§ **Exercise aim**
Copy the data precisely, character for character, and leave out every picture.
* BEGIN *
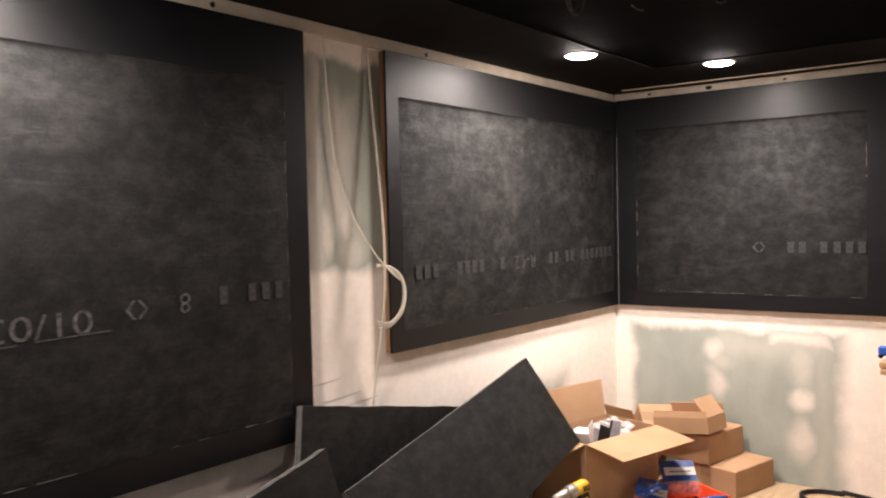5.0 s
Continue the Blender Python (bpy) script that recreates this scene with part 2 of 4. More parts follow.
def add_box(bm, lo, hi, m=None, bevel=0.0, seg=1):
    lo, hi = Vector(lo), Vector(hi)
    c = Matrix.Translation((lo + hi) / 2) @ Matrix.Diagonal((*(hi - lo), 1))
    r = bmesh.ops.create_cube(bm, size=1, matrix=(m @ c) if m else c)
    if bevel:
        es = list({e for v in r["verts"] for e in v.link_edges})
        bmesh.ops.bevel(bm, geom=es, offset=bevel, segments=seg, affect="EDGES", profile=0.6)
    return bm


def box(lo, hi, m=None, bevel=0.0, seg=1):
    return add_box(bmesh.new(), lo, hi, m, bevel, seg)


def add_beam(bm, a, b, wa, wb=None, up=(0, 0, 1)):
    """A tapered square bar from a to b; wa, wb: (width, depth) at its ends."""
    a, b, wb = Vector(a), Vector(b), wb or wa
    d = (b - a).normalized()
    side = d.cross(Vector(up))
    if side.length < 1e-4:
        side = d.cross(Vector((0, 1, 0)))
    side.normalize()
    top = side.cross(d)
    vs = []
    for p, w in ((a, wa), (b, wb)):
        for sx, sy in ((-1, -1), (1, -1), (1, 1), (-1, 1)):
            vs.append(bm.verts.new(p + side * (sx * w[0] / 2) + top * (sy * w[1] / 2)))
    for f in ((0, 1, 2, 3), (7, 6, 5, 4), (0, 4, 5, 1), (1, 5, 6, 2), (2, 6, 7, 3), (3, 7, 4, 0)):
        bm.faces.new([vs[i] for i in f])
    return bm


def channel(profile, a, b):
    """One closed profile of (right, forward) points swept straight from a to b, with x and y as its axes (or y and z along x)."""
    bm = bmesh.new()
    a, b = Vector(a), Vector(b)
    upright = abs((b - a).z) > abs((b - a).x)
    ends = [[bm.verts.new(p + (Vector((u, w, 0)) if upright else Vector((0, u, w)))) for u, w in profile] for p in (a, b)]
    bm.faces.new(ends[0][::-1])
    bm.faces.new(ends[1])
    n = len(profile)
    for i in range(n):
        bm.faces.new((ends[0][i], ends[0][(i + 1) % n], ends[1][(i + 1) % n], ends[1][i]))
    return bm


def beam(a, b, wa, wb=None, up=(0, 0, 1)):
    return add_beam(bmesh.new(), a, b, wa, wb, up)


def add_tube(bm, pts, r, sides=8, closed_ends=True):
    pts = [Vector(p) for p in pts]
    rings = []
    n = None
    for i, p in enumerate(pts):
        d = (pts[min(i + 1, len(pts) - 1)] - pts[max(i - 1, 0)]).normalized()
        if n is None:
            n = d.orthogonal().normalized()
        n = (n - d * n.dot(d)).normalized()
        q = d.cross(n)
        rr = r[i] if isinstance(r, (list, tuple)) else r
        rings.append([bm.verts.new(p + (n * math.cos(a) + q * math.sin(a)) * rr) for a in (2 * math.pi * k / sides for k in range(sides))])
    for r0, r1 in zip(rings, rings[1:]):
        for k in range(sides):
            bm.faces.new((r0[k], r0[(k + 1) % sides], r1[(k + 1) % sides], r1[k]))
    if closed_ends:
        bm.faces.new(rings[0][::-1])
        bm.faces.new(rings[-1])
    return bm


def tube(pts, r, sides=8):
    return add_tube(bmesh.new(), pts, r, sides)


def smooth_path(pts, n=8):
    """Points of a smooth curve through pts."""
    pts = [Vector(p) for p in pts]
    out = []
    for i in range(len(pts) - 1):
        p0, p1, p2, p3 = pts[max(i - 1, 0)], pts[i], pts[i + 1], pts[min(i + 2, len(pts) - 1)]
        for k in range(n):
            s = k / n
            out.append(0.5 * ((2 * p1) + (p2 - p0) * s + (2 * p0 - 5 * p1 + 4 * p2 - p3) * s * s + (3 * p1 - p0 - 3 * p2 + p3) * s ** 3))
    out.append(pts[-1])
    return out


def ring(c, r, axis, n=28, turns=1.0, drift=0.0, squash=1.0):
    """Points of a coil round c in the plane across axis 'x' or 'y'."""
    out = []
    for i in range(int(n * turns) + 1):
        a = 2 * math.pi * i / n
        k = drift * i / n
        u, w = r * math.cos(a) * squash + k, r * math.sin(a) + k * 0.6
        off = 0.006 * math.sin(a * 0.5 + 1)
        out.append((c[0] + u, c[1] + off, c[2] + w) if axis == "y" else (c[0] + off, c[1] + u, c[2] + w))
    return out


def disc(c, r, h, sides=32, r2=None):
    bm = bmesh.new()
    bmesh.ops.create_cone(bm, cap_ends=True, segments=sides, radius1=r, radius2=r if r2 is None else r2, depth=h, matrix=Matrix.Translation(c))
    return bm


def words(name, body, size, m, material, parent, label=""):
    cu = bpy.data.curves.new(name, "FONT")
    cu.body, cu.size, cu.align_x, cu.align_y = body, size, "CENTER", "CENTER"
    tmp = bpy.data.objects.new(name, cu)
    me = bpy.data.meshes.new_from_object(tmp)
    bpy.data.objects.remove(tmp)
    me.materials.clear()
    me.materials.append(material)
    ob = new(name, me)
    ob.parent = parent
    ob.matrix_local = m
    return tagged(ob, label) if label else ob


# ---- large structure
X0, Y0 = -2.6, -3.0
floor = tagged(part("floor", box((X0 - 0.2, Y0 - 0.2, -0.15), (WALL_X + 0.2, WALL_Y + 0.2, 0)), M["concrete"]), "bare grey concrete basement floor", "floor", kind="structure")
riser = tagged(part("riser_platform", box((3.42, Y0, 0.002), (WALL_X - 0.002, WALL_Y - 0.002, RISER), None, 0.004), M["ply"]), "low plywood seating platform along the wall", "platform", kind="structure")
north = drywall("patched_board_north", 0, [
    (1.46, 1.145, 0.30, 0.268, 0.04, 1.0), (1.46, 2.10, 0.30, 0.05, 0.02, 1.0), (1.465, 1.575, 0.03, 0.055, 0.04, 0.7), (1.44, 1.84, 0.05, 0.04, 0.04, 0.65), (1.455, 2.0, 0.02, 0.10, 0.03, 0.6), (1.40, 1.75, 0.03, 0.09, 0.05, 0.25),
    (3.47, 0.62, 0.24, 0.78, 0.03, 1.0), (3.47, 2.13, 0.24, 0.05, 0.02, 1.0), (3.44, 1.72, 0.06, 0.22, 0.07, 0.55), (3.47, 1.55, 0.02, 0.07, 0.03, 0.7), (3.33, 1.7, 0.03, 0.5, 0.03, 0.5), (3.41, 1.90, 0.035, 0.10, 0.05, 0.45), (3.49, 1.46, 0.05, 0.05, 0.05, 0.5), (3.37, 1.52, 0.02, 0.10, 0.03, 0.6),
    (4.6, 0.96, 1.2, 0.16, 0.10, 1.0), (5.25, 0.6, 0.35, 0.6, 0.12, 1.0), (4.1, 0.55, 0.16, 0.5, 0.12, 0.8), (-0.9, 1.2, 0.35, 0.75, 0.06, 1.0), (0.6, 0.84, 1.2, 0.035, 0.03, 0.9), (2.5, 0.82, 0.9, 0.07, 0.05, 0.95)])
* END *
§ **Complete output**
5.0 s
Continue the Blender Python (bpy) script that recreates this scene with part 2 of 4. More parts follow.
def add_box(bm, lo, hi, m=None, bevel=0.0, seg=1):
    lo, hi = Vector(lo), Vector(hi)
    c = Matrix.Translation((lo + hi) / 2) @ Matrix.Diagonal((*(hi - lo), 1))
    r = bmesh.ops.create_cube(bm, size=1, matrix=(m @ c) if m else c)
    if bevel:
        es = list({e for v in r["verts"] for e in v.link_edges})
        bmesh.ops.bevel(bm, geom=es, offset=bevel, segments=seg, affect="EDGES", profile=0.6)
    return bm


def box(lo, hi, m=None, bevel=0.0, seg=1):
    return add_box(bmesh.new(), lo, hi, m, bevel, seg)


def add_beam(bm, a, b, wa, wb=None, up=(0, 0, 1)):
    """A tapered square bar from a to b; wa, wb: (width, depth) at its ends."""
    a, b, wb = Vector(a), Vector(b), wb or wa
    d = (b - a).normalized()
    side = d.cross(Vector(up))
    if side.length < 1e-4:
        side = d.cross(Vector((0, 1, 0)))
    side.normalize()
    top = side.cross(d)
    vs = []
    for p, w in ((a, wa), (b, wb)):
        for sx, sy in ((-1, -1), (1, -1), (1, 1), (-1, 1)):
            vs.append(bm.verts.new(p + side * (sx * w[0] / 2) + top * (sy * w[1] / 2)))
    for f in ((0, 1, 2, 3), (7, 6, 5, 4), (0, 4, 5, 1), (1, 5, 6, 2), (2, 6, 7, 3), (3, 7, 4, 0)):
        bm.faces.new([vs[i] for i in f])
    return bm


def channel(profile, a, b):
    """One closed profile of (right, forward) points swept straight from a to b, with x and y as its axes (or y and z along x)."""
    bm = bmesh.new()
    a, b = Vector(a), Vector(b)
    upright = abs((b - a).z) > abs((b - a).x)
    ends = [[bm.verts.new(p + (Vector((u, w, 0)) if upright else Vector((0, u, w)))) for u, w in profile] for p in (a, b)]
    bm.faces.new(ends[0][::-1])
    bm.faces.new(ends[1])
    n = len(profile)
    for i in range(n):
        bm.faces.new((ends[0][i], ends[0][(i + 1) % n], ends[1][(i + 1) % n], ends[1][i]))
    return bm


def beam(a, b, wa, wb=None, up=(0, 0, 1)):
    return add_beam(bmesh.new(), a, b, wa, wb, up)


def add_tube(bm, pts, r, sides=8, closed_ends=True):
    pts = [Vector(p) for p in pts]
    rings = []
    n = None
    for i, p in enumerate(pts):
        d = (pts[min(i + 1, len(pts) - 1)] - pts[max(i - 1, 0)]).normalized()
        if n is None:
            n = d.orthogonal().normalized()
        n = (n - d * n.dot(d)).normalized()
        q = d.cross(n)
        rr = r[i] if isinstance(r, (list, tuple)) else r
        rings.append([bm.verts.new(p + (n * math.cos(a) + q * math.sin(a)) * rr) for a in (2 * math.pi * k / sides for k in range(sides))])
    for r0, r1 in zip(rings, rings[1:]):
        for k in range(sides):
            bm.faces.new((r0[k], r0[(k + 1) % sides], r1[(k + 1) % sides], r1[k]))
    if closed_ends:
        bm.faces.new(rings[0][::-1])
        bm.faces.new(rings[-1])
    return bm


def tube(pts, r, sides=8):
    return add_tube(bmesh.new(), pts, r, sides)


def smooth_path(pts, n=8):
    """Points of a smooth curve through pts."""
    pts = [Vector(p) for p in pts]
    out = []
    for i in range(len(pts) - 1):
        p0, p1, p2, p3 = pts[max(i - 1, 0)], pts[i], pts[i + 1], pts[min(i + 2, len(pts) - 1)]
        for k in range(n):
            s = k / n
            out.append(0.5 * ((2 * p1) + (p2 - p0) * s + (2 * p0 - 5 * p1 + 4 * p2 - p3) * s * s + (3 * p1 - p0 - 3 * p2 + p3) * s ** 3))
    out.append(pts[-1])
    return out


def ring(c, r, axis, n=28, turns=1.0, drift=0.0, squash=1.0):
    """Points of a coil round c in the plane across axis 'x' or 'y'."""
    out = []
    for i in range(int(n * turns) + 1):
        a = 2 * math.pi * i / n
        k = drift * i / n
        u, w = r * math.cos(a) * squash + k, r * math.sin(a) + k * 0.6
        off = 0.006 * math.sin(a * 0.5 + 1)
        out.append((c[0] + u, c[1] + off, c[2] + w) if axis == "y" else (c[0] + off, c[1] + u, c[2] + w))
    return out


def disc(c, r, h, sides=32, r2=None):
    bm = bmesh.new()
    bmesh.ops.create_cone(bm, cap_ends=True, segments=sides, radius1=r, radius2=r if r2 is None else r2, depth=h, matrix=Matrix.Translation(c))
    return bm


def words(name, body, size, m, material, parent, label=""):
    cu = bpy.data.curves.new(name, "FONT")
    cu.body, cu.size, cu.align_x, cu.align_y = body, size, "CENTER", "CENTER"
    tmp = bpy.data.objects.new(name, cu)
    me = bpy.data.meshes.new_from_object(tmp)
    bpy.data.objects.remove(tmp)
    me.materials.clear()
    me.materials.append(material)
    ob = new(name, me)
    ob.parent = parent
    ob.matrix_local = m
    return tagged(ob, label) if label else ob


# ---- large structure
X0, Y0 = -2.6, -3.0
floor = tagged(part("floor", box((X0 - 0.2, Y0 - 0.2, -0.15), (WALL_X + 0.2, WALL_Y + 0.2, 0)), M["concrete"]), "bare grey concrete basement floor", "floor", kind="structure")
riser = tagged(part("riser_platform", box((3.42, Y0, 0.002), (WALL_X - 0.002, WALL_Y - 0.002, RISER), None, 0.004), M["ply"]), "low plywood seating platform along the wall", "platform", kind="structure")
north = drywall("patched_board_north", 0, [
    (1.46, 1.145, 0.30, 0.268, 0.04, 1.0), (1.46, 2.10, 0.30, 0.05, 0.02, 1.0), (1.465, 1.575, 0.03, 0.055, 0.04, 0.7), (1.44, 1.84, 0.05, 0.04, 0.04, 0.65), (1.455, 2.0, 0.02, 0.10, 0.03, 0.6), (1.40, 1.75, 0.03, 0.09, 0.05, 0.25),
    (3.47, 0.62, 0.24, 0.78, 0.03, 1.0), (3.47, 2.13, 0.24, 0.05, 0.02, 1.0), (3.44, 1.72, 0.06, 0.22, 0.07, 0.55), (3.47, 1.55, 0.02, 0.07, 0.03, 0.7), (3.33, 1.7, 0.03, 0.5, 0.03, 0.5), (3.41, 1.90, 0.035, 0.10, 0.05, 0.45), (3.49, 1.46, 0.05, 0.05, 0.05, 0.5), (3.37, 1.52, 0.02, 0.10, 0.03, 0.6),
    (4.6, 0.96, 1.2, 0.16, 0.10, 1.0), (5.25, 0.6, 0.35, 0.6, 0.12, 1.0), (4.1, 0.55, 0.16, 0.5, 0.12, 0.8), (-0.9, 1.2, 0.35, 0.75, 0.06, 1.0), (0.6, 0.84, 1.2, 0.035, 0.03, 0.9), (2.5, 0.82, 0.9, 0.07, 0.05, 0.95)])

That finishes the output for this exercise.